All the concerns about security of tenure etc will become self policing as most decent Landlords want a long uncomplicated tenancy, they don’t want to be changing tenants every few months, they don’t want voids and the necessity of redecorating after every Tenant, they want tenants to settle in to a community (much as the Government claims to want but are creating an environment that necessitates the breakup of communities).

You ask about local authorities and their duty to the homelessness. It is quite obvious that most local authorities are incapable of coping with the current number of homeless people however what concerns me more is the predicted number of homeless over the next three years due to all the above legislation it will be a catastrophe of unparalleled proportions unless something is done about it in time. When I say something must be done about it, that DOES NOT mean the introduction of yet more legislation it means less red tape and greater understanding of the only sector that offers any realistic solution to a growing problem.
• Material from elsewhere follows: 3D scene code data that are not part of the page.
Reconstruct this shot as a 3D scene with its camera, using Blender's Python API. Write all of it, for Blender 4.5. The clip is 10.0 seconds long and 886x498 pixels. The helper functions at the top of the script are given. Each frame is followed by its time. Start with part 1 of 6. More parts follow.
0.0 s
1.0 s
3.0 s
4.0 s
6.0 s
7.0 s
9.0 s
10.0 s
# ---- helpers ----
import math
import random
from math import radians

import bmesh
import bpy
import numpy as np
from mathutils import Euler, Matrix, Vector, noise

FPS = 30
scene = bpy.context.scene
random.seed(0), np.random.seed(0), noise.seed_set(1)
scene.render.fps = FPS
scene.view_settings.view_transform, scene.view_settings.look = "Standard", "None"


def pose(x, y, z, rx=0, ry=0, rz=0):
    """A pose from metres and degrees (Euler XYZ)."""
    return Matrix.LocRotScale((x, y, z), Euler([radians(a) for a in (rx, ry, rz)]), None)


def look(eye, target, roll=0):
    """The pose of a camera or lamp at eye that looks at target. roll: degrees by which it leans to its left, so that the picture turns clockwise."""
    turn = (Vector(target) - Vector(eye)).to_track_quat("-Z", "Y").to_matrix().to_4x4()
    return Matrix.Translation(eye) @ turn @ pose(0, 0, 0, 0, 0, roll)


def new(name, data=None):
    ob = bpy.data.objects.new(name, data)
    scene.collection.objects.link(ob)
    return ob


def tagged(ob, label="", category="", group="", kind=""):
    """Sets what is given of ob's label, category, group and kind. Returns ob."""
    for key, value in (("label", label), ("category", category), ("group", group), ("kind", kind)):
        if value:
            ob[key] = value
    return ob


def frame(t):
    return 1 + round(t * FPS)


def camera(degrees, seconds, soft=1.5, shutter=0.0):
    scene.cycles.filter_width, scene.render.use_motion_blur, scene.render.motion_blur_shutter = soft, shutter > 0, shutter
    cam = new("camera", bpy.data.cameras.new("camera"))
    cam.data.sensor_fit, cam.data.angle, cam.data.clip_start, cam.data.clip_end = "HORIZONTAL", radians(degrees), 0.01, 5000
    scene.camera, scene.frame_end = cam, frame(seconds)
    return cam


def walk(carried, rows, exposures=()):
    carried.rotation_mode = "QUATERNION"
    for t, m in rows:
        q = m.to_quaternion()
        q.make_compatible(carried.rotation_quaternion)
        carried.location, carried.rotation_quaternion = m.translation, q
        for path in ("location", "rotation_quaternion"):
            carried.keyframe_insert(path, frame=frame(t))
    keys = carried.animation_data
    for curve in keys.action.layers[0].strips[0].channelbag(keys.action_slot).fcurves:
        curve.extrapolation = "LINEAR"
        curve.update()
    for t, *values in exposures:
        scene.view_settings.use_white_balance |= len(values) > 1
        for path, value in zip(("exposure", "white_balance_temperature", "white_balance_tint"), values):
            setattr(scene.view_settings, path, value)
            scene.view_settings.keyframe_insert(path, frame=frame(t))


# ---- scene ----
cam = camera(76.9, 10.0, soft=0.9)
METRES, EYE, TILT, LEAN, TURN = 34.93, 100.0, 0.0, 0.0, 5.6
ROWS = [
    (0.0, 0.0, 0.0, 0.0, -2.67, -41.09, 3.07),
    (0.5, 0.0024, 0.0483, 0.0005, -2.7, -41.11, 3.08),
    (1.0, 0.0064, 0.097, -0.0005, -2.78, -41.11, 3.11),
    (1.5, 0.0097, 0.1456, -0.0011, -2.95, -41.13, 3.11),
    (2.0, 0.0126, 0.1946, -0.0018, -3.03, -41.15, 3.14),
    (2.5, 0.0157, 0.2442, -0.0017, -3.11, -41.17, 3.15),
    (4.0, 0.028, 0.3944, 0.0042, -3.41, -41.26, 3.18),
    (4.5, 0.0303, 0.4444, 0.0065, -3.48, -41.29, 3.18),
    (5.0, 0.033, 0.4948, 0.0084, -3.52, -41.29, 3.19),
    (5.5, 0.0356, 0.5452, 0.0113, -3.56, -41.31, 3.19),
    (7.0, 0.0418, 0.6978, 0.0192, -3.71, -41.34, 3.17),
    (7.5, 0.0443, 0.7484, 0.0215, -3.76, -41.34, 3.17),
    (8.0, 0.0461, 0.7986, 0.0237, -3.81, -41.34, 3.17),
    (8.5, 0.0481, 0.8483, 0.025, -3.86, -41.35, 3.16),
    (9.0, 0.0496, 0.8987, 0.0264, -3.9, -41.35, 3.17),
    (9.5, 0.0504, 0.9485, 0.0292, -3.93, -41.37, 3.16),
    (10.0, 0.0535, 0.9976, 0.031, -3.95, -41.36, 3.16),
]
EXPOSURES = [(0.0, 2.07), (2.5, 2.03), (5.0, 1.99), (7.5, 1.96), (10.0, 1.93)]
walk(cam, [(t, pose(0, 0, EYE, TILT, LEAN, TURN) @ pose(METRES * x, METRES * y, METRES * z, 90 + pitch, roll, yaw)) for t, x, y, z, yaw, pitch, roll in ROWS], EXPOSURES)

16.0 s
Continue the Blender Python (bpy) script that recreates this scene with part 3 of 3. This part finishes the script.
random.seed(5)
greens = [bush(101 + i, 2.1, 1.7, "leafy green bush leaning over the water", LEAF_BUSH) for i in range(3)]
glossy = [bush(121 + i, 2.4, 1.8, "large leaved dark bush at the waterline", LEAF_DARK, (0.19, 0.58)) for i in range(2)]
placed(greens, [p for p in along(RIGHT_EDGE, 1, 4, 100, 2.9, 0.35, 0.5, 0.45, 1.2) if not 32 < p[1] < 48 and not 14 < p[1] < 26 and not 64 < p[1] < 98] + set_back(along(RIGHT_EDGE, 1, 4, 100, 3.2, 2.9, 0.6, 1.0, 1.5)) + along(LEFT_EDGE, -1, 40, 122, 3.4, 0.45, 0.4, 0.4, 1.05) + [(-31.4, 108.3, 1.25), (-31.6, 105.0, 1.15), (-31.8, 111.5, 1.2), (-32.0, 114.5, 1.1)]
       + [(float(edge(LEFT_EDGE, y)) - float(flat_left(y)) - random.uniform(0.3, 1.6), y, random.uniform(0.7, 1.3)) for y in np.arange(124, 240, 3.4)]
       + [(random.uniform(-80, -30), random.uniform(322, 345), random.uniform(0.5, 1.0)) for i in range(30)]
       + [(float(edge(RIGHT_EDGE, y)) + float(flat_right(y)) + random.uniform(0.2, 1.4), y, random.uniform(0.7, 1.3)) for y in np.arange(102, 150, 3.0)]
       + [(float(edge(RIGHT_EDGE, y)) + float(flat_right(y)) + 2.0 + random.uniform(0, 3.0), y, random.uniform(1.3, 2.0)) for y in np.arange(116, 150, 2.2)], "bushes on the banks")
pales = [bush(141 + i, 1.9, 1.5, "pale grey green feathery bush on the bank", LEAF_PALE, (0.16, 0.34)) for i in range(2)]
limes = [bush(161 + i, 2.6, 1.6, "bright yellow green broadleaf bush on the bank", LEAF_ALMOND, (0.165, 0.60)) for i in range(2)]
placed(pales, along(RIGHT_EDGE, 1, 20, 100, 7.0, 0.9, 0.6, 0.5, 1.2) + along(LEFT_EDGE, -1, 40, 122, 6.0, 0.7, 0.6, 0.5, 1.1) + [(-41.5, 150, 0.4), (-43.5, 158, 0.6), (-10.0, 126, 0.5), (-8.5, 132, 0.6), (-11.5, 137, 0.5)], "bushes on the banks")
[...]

If you think about it logically, a Landlord invests his money into a property in order to make return on that investment. He may make a small profit over and above his expenses when all is going well and he has no long voids, so he sets his rent at a level that is competitive in the local market place. To set it higher would mean that he will take much longer to find a tenant and therefore lose money. However, if he is forced to pay out more for licences and legislation, the process becomes more expensive he will find that he is not making a return from his investment. He has TWO choices; either he puts up the rent that he charges the tenant without increasing the service he offers or he is forced to sell the property and cease his involvement in the rental market. The ultimate scenario to this situation would be that the property could be bought by an unscrupulous landlord who would make a profit from the rent as he would offer next to no service and would avoid the expenses that the previous owner takes as a given responsibility.